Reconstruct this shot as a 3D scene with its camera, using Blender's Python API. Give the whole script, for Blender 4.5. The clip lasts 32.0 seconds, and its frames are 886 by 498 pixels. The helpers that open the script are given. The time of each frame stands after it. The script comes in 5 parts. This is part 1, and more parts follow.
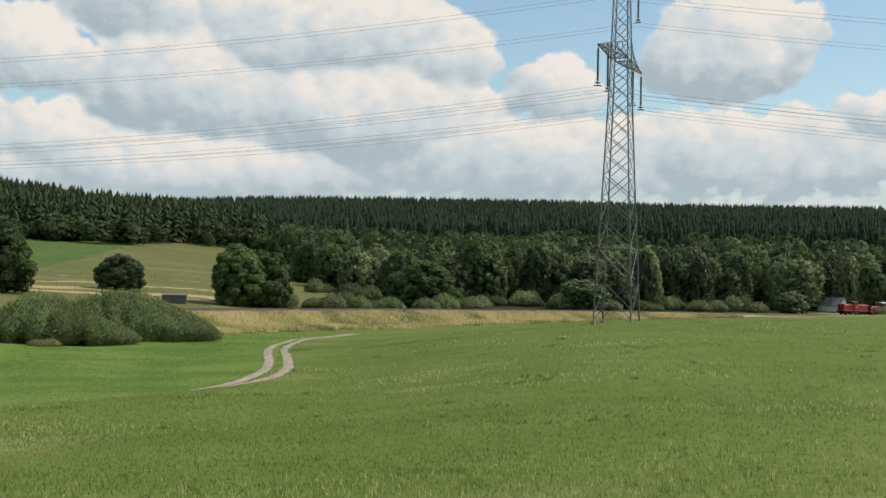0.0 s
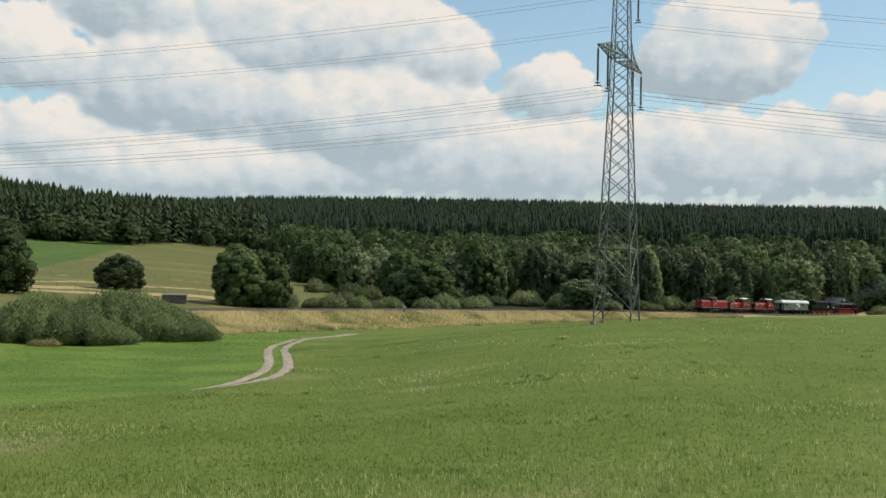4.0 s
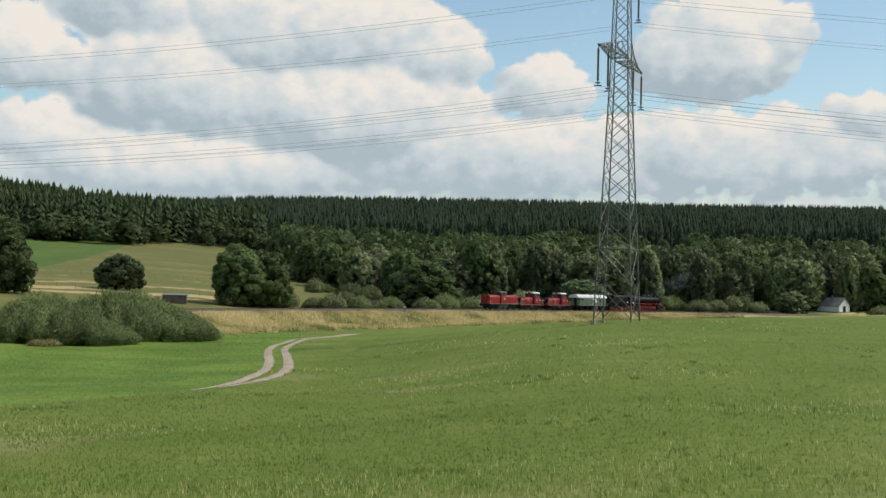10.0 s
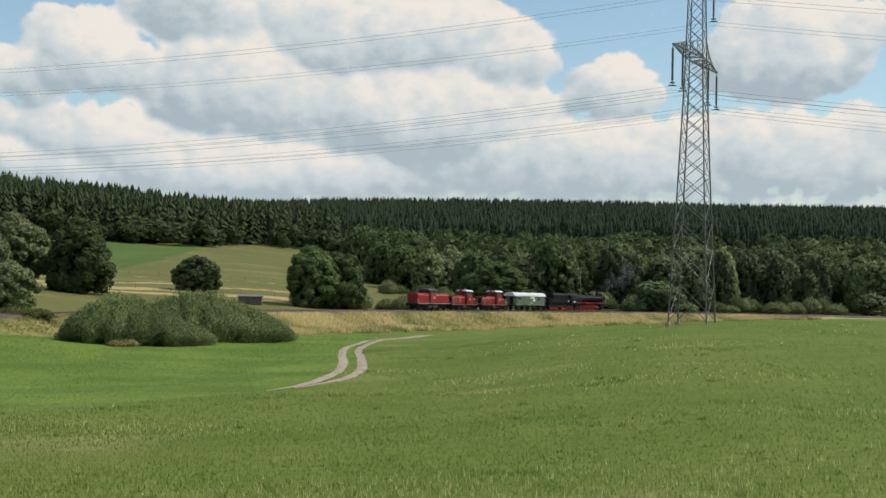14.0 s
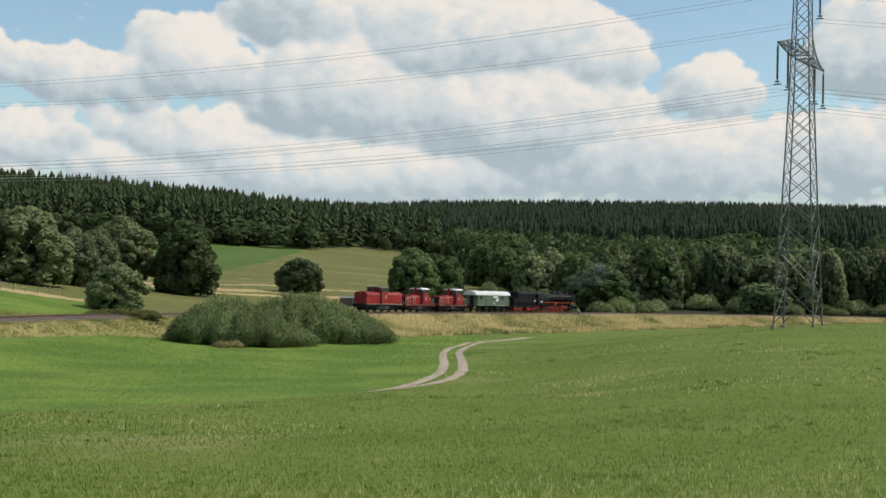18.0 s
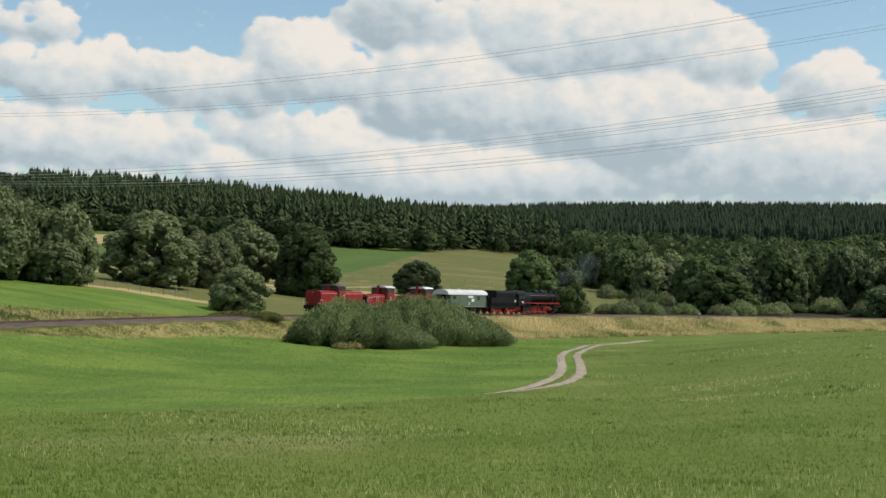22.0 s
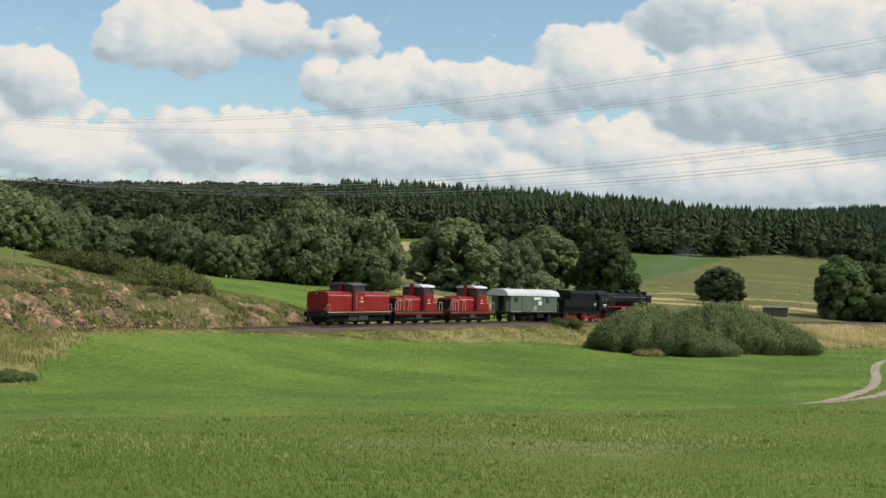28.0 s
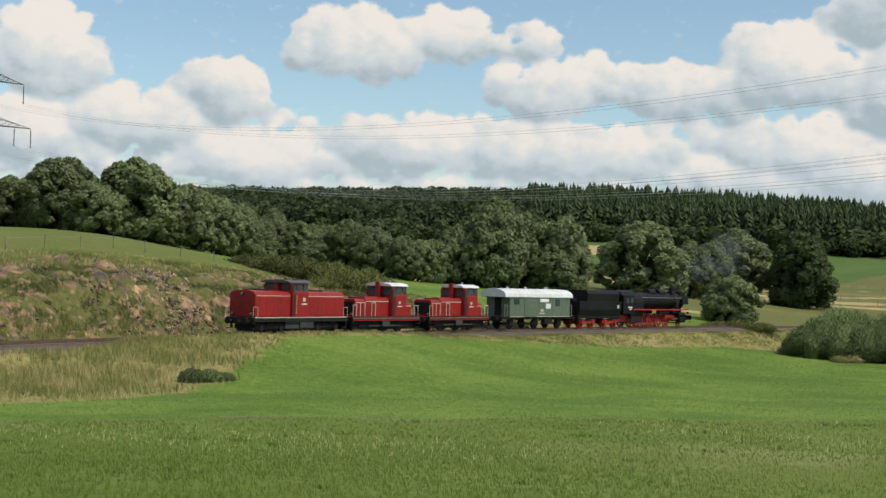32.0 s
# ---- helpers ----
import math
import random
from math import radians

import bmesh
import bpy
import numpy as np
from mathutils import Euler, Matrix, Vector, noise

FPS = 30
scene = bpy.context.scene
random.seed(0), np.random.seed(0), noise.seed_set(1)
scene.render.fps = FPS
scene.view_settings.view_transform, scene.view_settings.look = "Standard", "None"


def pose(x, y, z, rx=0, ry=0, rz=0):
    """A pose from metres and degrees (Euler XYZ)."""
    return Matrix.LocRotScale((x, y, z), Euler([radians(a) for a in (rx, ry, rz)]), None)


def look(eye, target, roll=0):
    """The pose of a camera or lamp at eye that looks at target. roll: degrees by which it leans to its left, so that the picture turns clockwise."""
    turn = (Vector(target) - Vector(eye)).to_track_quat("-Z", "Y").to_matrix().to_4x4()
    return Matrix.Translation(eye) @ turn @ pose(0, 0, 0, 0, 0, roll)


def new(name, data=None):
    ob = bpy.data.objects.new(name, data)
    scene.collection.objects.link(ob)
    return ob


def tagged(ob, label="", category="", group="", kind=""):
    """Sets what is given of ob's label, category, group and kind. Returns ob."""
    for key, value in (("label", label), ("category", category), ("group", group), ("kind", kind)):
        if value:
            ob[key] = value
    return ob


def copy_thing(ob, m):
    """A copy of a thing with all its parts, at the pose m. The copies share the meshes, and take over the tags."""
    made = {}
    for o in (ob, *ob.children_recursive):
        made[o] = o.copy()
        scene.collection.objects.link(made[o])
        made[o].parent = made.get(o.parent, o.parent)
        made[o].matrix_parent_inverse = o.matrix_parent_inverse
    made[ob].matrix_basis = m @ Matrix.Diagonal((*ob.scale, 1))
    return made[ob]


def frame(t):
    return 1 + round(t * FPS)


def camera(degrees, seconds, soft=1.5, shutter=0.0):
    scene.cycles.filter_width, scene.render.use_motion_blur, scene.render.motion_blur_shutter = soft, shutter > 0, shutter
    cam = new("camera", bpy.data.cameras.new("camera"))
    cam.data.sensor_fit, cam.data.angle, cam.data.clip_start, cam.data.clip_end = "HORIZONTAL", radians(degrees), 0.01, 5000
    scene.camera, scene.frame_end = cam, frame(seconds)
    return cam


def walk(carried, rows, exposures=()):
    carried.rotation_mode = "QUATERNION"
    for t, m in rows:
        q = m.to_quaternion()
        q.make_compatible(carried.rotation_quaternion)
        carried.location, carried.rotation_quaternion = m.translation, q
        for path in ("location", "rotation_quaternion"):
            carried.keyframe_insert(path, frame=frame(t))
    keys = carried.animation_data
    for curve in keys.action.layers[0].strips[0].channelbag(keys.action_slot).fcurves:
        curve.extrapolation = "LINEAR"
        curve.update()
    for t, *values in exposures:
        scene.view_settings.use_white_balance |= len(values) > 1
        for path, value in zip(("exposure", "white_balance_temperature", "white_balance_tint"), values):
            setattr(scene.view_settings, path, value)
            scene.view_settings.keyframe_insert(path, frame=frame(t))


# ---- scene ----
cam = camera(38.2, 32.0)
EYE = Vector((0.0, 0.0, 10.0))
TILT, ROLL = 1.092, 1.175

# pan to the left in degrees
PAN = [(0, 0), (5, 0), (10, 0.01), (10.5, 0.03), (11, 0.09), (11.5, 0.39), (12, 0.92), (12.5, 1.42), (13, 1.94), (13.5, 2.54), (14, 3.28),
       (14.5, 3.75), (16.5, 5.68), (17, 6.13), (17.5, 6.77), (18, 7.78), (18.5, 8.73), (19, 9.59), (19.5, 10.2), (20, 10.72),
       (20.5, 11.22), (21, 11.87), (21.5, 12.47), (22, 13.04), (22.5, 13.59), (23, 14.17), (23.5, 15.02), (24, 15.9), (24.5, 17.02),
       (25, 18.67), (25.5, 20.05), (27.5, 25.32), (28, 26.41), (28.5, 27.69), (29, 29.06), (29.5, 30.01), (30, 30.92), (30.5, 31.83),
       (31, 32.8), (31.5, 33.73), (32, 34.79)]


def cam_pose(turn):
    return Matrix.Translation(EYE) @ pose(0, 0, 0, 90 + TILT, 0, turn) @ pose(0, 0, 0, 0, 0, ROLL)


walk(cam, [(t, cam_pose(a)) for t, a in PAN])

# ---- light ----
SUN_AZ, SUN_EL = 84.0, 52.0
scene.view_settings.exposure = 0.0
world = bpy.data.worlds.new("world")
scene.world = world
world.use_nodes = True
wn = world.node_tree
sky = wn.nodes.new("ShaderNodeTexSky")
sky.sky_type, sky.sun_disc = "NISHITA", False
sky.sun_elevation, sky.sun_rotation = radians(SUN_EL), radians(SUN_AZ)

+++

** Problem description **
Each line of the data should be quoted exactly, with pictures left out.

** The solution **
Reconstruct this shot as a 3D scene with its camera, using Blender's Python API. Give the whole script, for Blender 4.5. The clip lasts 32.0 seconds, and its frames are 886 by 498 pixels. The helpers that open the script are given. The time of each frame stands after it. The script comes in 5 parts. This is part 1, and more parts follow.
0.0 s
4.0 s
10.0 s
14.0 s
18.0 s
22.0 s
28.0 s
32.0 s
# ---- helpers ----
import math
import random
from math import radians

import bmesh
import bpy
import numpy as np
from mathutils import Euler, Matrix, Vector, noise

FPS = 30
scene = bpy.context.scene
random.seed(0), np.random.seed(0), noise.seed_set(1)
scene.render.fps = FPS
scene.view_settings.view_transform, scene.view_settings.look = "Standard", "None"


def pose(x, y, z, rx=0, ry=0, rz=0):
    """A pose from metres and degrees (Euler XYZ)."""
    return Matrix.LocRotScale((x, y, z), Euler([radians(a) for a in (rx, ry, rz)]), None)


def look(eye, target, roll=0):
    """The pose of a camera or lamp at eye that looks at target. roll: degrees by which it leans to its left, so that the picture turns clockwise."""
    turn = (Vector(target) - Vector(eye)).to_track_quat("-Z", "Y").to_matrix().to_4x4()
    return Matrix.Translation(eye) @ turn @ pose(0, 0, 0, 0, 0, roll)


def new(name, data=None):
    ob = bpy.data.objects.new(name, data)
    scene.collection.objects.link(ob)
    return ob


def tagged(ob, label="", category="", group="", kind=""):
    """Sets what is given of ob's label, category, group and kind. Returns ob."""
    for key, value in (("label", label), ("category", category), ("group", group), ("kind", kind)):
        if value:
            ob[key] = value
    return ob


def copy_thing(ob, m):
    """A copy of a thing with all its parts, at the pose m. The copies share the meshes, and take over the tags."""
    made = {}
    for o in (ob, *ob.children_recursive):
        made[o] = o.copy()
        scene.collection.objects.link(made[o])
        made[o].parent = made.get(o.parent, o.parent)
        made[o].matrix_parent_inverse = o.matrix_parent_inverse
    made[ob].matrix_basis = m @ Matrix.Diagonal((*ob.scale, 1))
    return made[ob]


def frame(t):
    return 1 + round(t * FPS)


def camera(degrees, seconds, soft=1.5, shutter=0.0):
    scene.cycles.filter_width, scene.render.use_motion_blur, scene.render.motion_blur_shutter = soft, shutter > 0, shutter
    cam = new("camera", bpy.data.cameras.new("camera"))
    cam.data.sensor_fit, cam.data.angle, cam.data.clip_start, cam.data.clip_end = "HORIZONTAL", radians(degrees), 0.01, 5000
    scene.camera, scene.frame_end = cam, frame(seconds)
    return cam


def walk(carried, rows, exposures=()):
    carried.rotation_mode = "QUATERNION"
    for t, m in rows:
        q = m.to_quaternion()
        q.make_compatible(carried.rotation_quaternion)
        carried.location, carried.rotation_quaternion = m.translation, q
        for path in ("location", "rotation_quaternion"):
            carried.keyframe_insert(path, frame=frame(t))
    keys = carried.animation_data
    for curve in keys.action.layers[0].strips[0].channelbag(keys.action_slot).fcurves:
        curve.extrapolation = "LINEAR"
        curve.update()
    for t, *values in exposures:
        scene.view_settings.use_white_balance |= len(values) > 1
        for path, value in zip(("exposure", "white_balance_temperature", "white_balance_tint"), values):
            setattr(scene.view_settings, path, value)
            scene.view_settings.keyframe_insert(path, frame=frame(t))


# ---- scene ----
cam = camera(38.2, 32.0)
EYE = Vector((0.0, 0.0, 10.0))
TILT, ROLL = 1.092, 1.175

# pan to the left in degrees
PAN = [(0, 0), (5, 0), (10, 0.01), (10.5, 0.03), (11, 0.09), (11.5, 0.39), (12, 0.92), (12.5, 1.42), (13, 1.94), (13.5, 2.54), (14, 3.28),
       (14.5, 3.75), (16.5, 5.68), (17, 6.13), (17.5, 6.77), (18, 7.78), (18.5, 8.73), (19, 9.59), (19.5, 10.2), (20, 10.72),
       (20.5, 11.22), (21, 11.87), (21.5, 12.47), (22, 13.04), (22.5, 13.59), (23, 14.17), (23.5, 15.02), (24, 15.9), (24.5, 17.02),
       (25, 18.67), (25.5, 20.05), (27.5, 25.32), (28, 26.41), (28.5, 27.69), (29, 29.06), (29.5, 30.01), (30, 30.92), (30.5, 31.83),
       (31, 32.8), (31.5, 33.73), (32, 34.79)]


def cam_pose(turn):
    return Matrix.Translation(EYE) @ pose(0, 0, 0, 90 + TILT, 0, turn) @ pose(0, 0, 0, 0, 0, ROLL)


walk(cam, [(t, cam_pose(a)) for t, a in PAN])

# ---- light ----
SUN_AZ, SUN_EL = 84.0, 52.0
scene.view_settings.exposure = 0.0
world = bpy.data.worlds.new("world")
scene.world = world
world.use_nodes = True
wn = world.node_tree
sky = wn.nodes.new("ShaderNodeTexSky")
sky.sky_type, sky.sun_disc = "NISHITA", False
sky.sun_elevation, sky.sun_rotation = radians(SUN_EL), radians(SUN_AZ)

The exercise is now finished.